Wednesday, October 24, 2012

How to Mag a Penn 309

It is hard to find a more reliable reel than a penn reel. They are rugged, dependable, easy to maintain, and inexpensive. I recently purchase a used Penn 309 level wind off eBay. I think I paid less than $30 for it. The 309 is a workhorse that is capable of catching any freshwater fish in North America and most of the saltwater fishes. From monster catfish to medium shark, it is a great reel!

I have read that some fisherman can cast it quite well. I am inexperienced with bait casters and cannot cast it at all. I get giant bird nests each time. To help with this I decided to mag it.

Magging (sp?) a bait caster simply means adding powerful magnets to its frame to help slow down the spool. It does not work the way you are thinking. The magnets do not slow down the spool by pulling the spool with their magnetic fields. In fact, for this to work the spool needs to be non-magnetic and the magnets should not touch the spool. An aluminum spool is perfect.

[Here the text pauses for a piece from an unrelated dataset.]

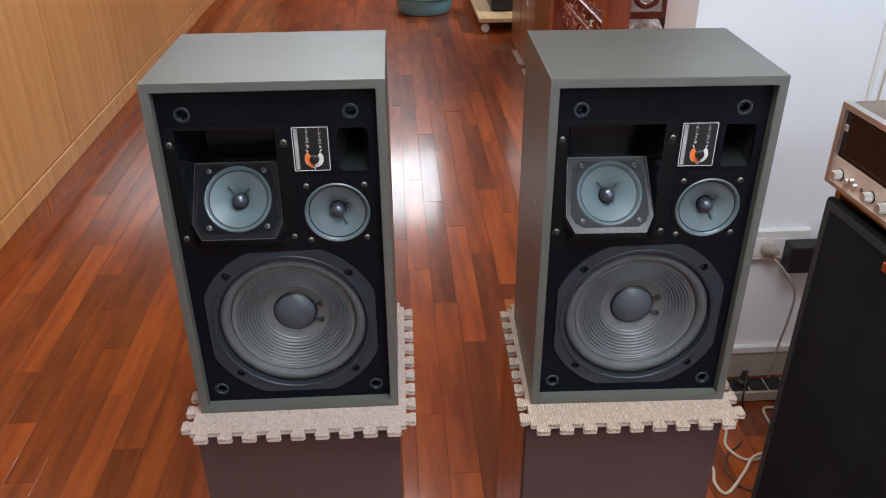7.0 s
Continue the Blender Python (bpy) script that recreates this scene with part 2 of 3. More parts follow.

What happens is the magnets create an eddy current brake. It is complex, but basically (to the best of my understanding) when the spinning spool comes in contact with the magnetic field a small electrical charge is produced. Electricity and magnetism are quite similar. The electrical charge on the spool pushes against the magnetic charge, creating a brake.

Anyway, it is easy to add a magnetic brake to Penn reels. All you need is:

  1. A couple half inch or smaller washers
  2. A stack of rare earth magnets that are slightly smaller than the washers and as thin as possible.
  3. Epoxy
Rare earth magnets are sold at some hardware stores and can be found easily online. They are shinny and very, very strong. Don't let small children play with them.

Before I begin it should be noted that you can screw up your reel if something goes wrong. I'm also sure this voids any warrantee that came with the reel. Don't blame me if you ruin your reel.

The first step is to remove the plate covering the side of the reel. You have to remove five small screws to do this.

You will notice that there is a surprising amount of space inside the cover plate.

Position your two washers inside this plate. Right now you are just test fitting them. They need to sit in without touching any of the other parts.

Once you confirm that they fit, epoxy them in. Be very careful. If you get epoxy on the working parts of the reel, it is ruined.

After the epoxy has fully dried, add a magnet to each washer. They will stick in place by magnetism. I like to place them so that they are pushing against each other.

At this point you are basically done. Reassemble the reel and check to see if you like the brake. If it is not strong enough, take it apart and add a second set of magnets.

 Resembling the reel can be tricky, but after the first time you do it is it a snap.

The closer the magnets are to the spool, the harder the brake will be. You may need to add washers to shim the magnets closer until you get the desired brake. Just make sure the magnets do not actually touch the spool.

There you have it! The Penn 309 is still not easy to cast, but it is doable!